Mayor Michael Bloomberg, along with former Governors Ed Rendell and Arnold Schwarzenegger have joined forces to talk about America’s continued failure to fund the infrastructure needs of our nation. The new group they have formed, Building America’s Future, is advocating a ten year program that would devote $200 billion annually to restoring our crumbling infrastructure. They have issued an impressive report that breaks out into three areas.
The first section of the report, A Mounting Crisis, makes the case why U.S. infrastructure has fallen from first place in the World Economic Forum’s 2005 economic competitiveness ranking to number 15 today. We have let more than a half-century go by without devising a strategic plan on a
national scale to update our freight and passenger transport systems. The size of our federal investment in transportation infrastructure as a share of GDP has been dwindling for decades, and most federal funds are dispersed to projects without imposing accountability and performance measures. This lack of vision, lack of funding, and lack of accountability has left every mode of transportation in the United States—highways and railroads, airports and sea ports—stuck in the last century and ill-equipped for the demands of a churning global economy.
The second section of the report, Losing Ground to Our Global Competitors, takes
an international look at transportation infrastructure and highlights certain themes that unify our competitors’ plans while setting our transportation policies apart. Governments around the world—from the EU to China, Canada to Australia—are making unprecedented national investments in transportation infrastructure on the basis of new plans to promote economic growth through infrastructure. Guided by principles of improving economic efficiency and sustainability, other countries are devoting most of their attention and resources to building the high-tech and low-carbon networks for the 21st century. In
particular, they are investing in intermodal freight facilities and strategic corridors, and they are building high-speed rail. A comparative look at high-speed rail networks around the world offers lessons about how to successfully build high-speed rail in strategic corridors—namely between Boston and
Washington, between LA and San Francisco, and in a hub-and-spoke around Chicago—that will ease air travel congestion around the country and unlock potential economic growth in those regions.

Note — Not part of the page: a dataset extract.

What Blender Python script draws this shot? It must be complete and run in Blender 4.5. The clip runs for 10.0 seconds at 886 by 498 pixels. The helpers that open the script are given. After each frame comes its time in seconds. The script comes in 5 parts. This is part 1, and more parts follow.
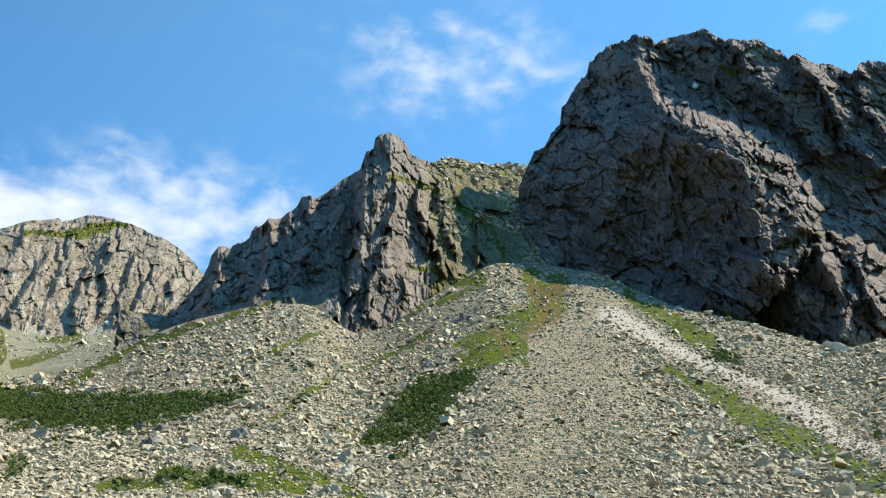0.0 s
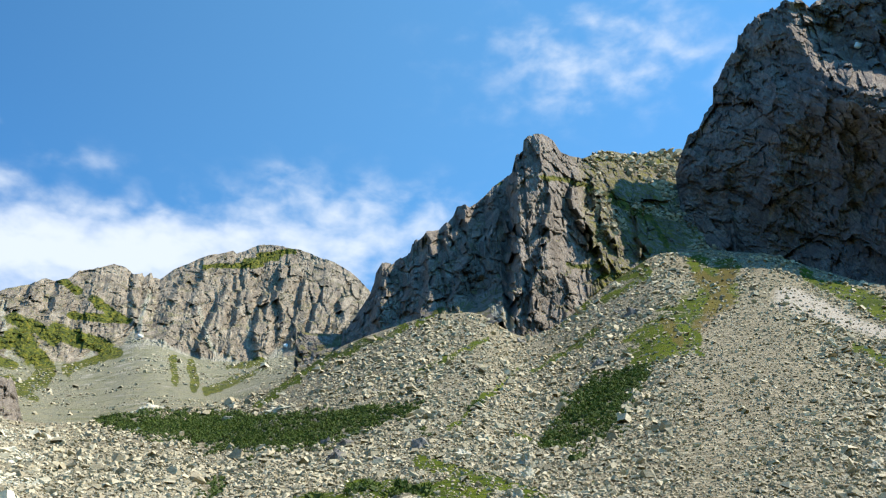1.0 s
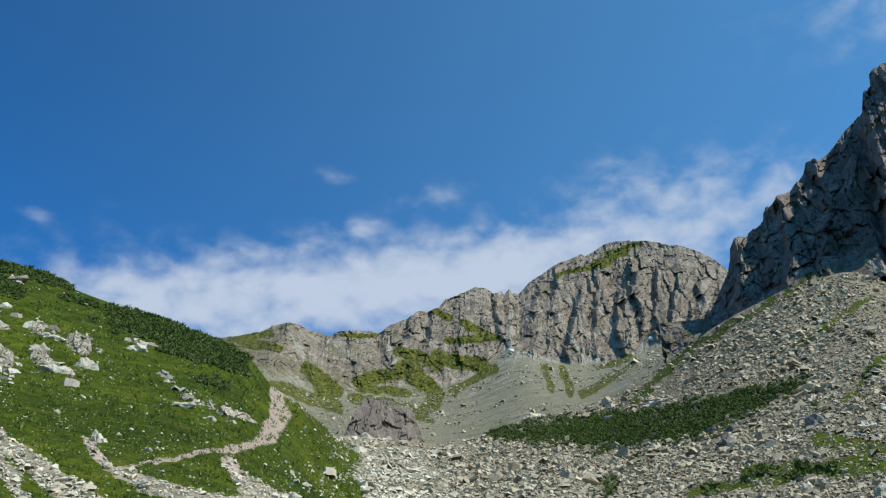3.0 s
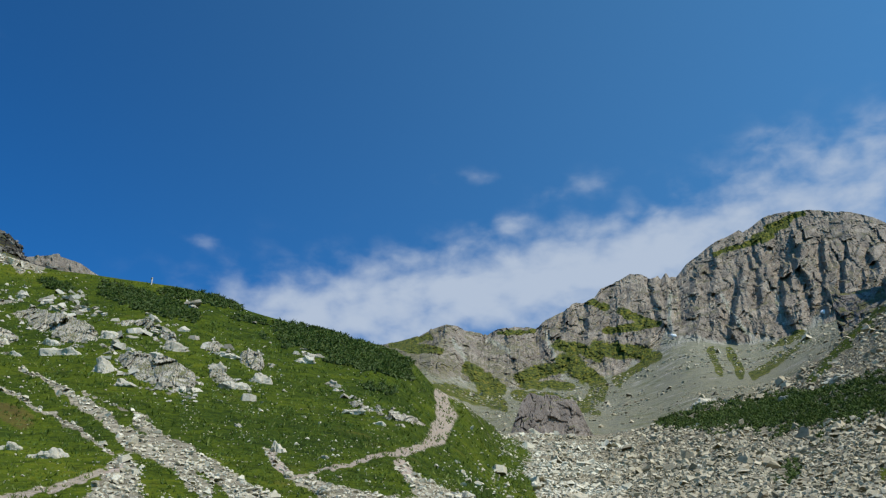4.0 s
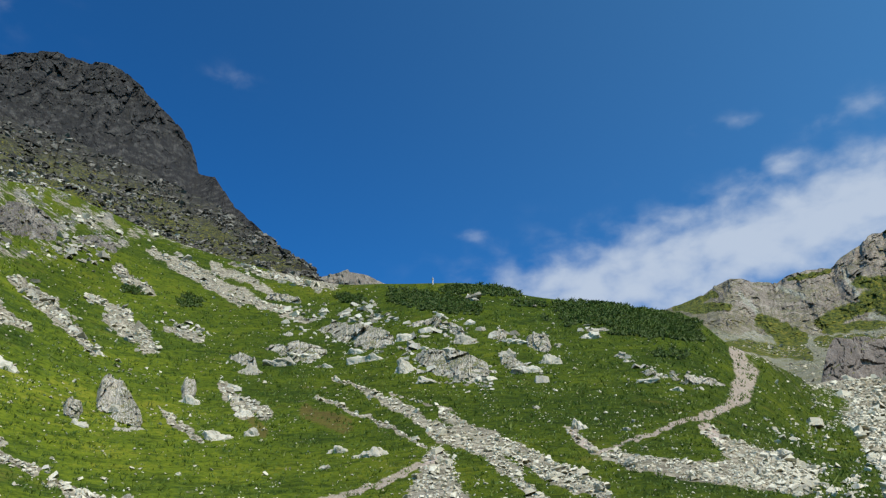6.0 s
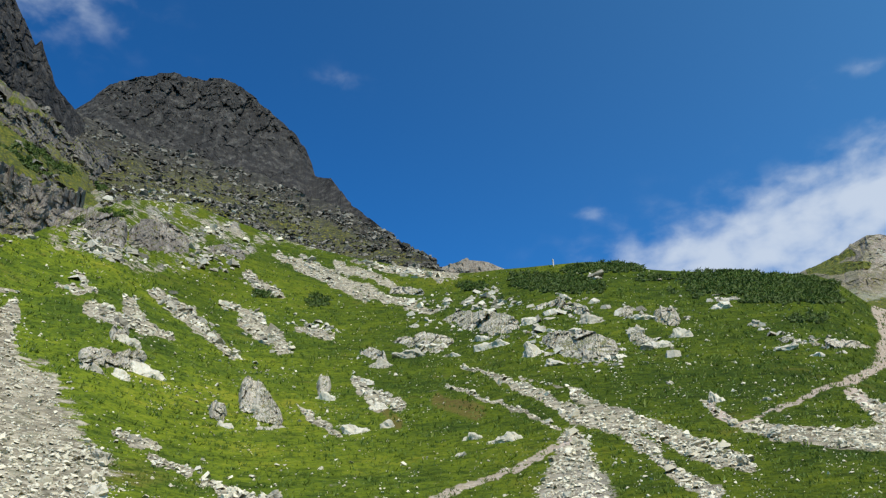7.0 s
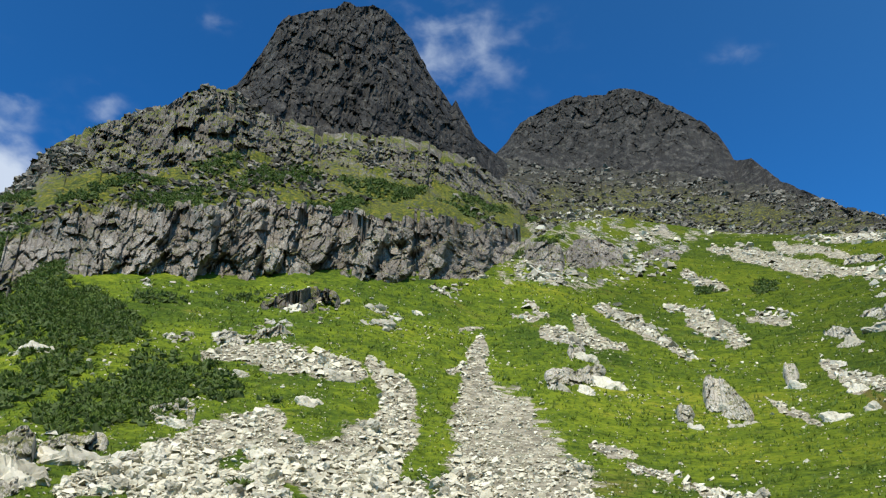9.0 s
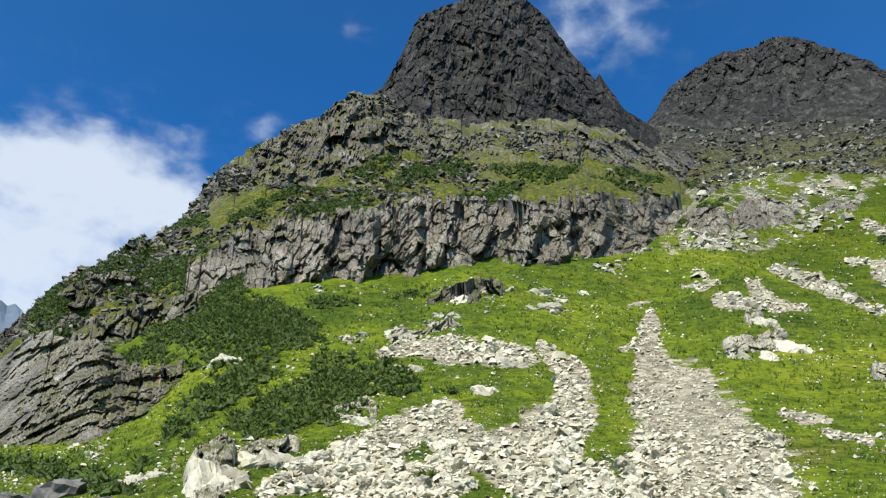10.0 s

Recommendations for Reform include:
1) Develop a national infrastructure strategy for the next decade that makes choices based on economics, not politics.
2) Pass a 6-year transportation bill updated to compete in the 21st-century global economy.
3) Be both innovative and realistic about how to pay.
4) Promote accountability and innovation.
The plan has so many features that make sense that it is difficult to know where to begin. The jobs feature alone would be a huge boost to our country. But it is not really a jobs program, but advocacy for updating our infrastructure so that we can remain competitive as a country with our foreign “business partners”. The idea that we can just let our infrastructure rot is simply not acceptable. Another point that makes good sense is the idea of applying these potential new dollars on the basis of merit, in response to studies showing what our real infrastructure needs are. We need a plan for responsible spending, not spending based on Congressional seniority. Overall, as the Mayor points out, it may appear to be counter-intuitive. But our infrastructure will crumble without the necessary new investment. And that investment, and those jobs, are needed now.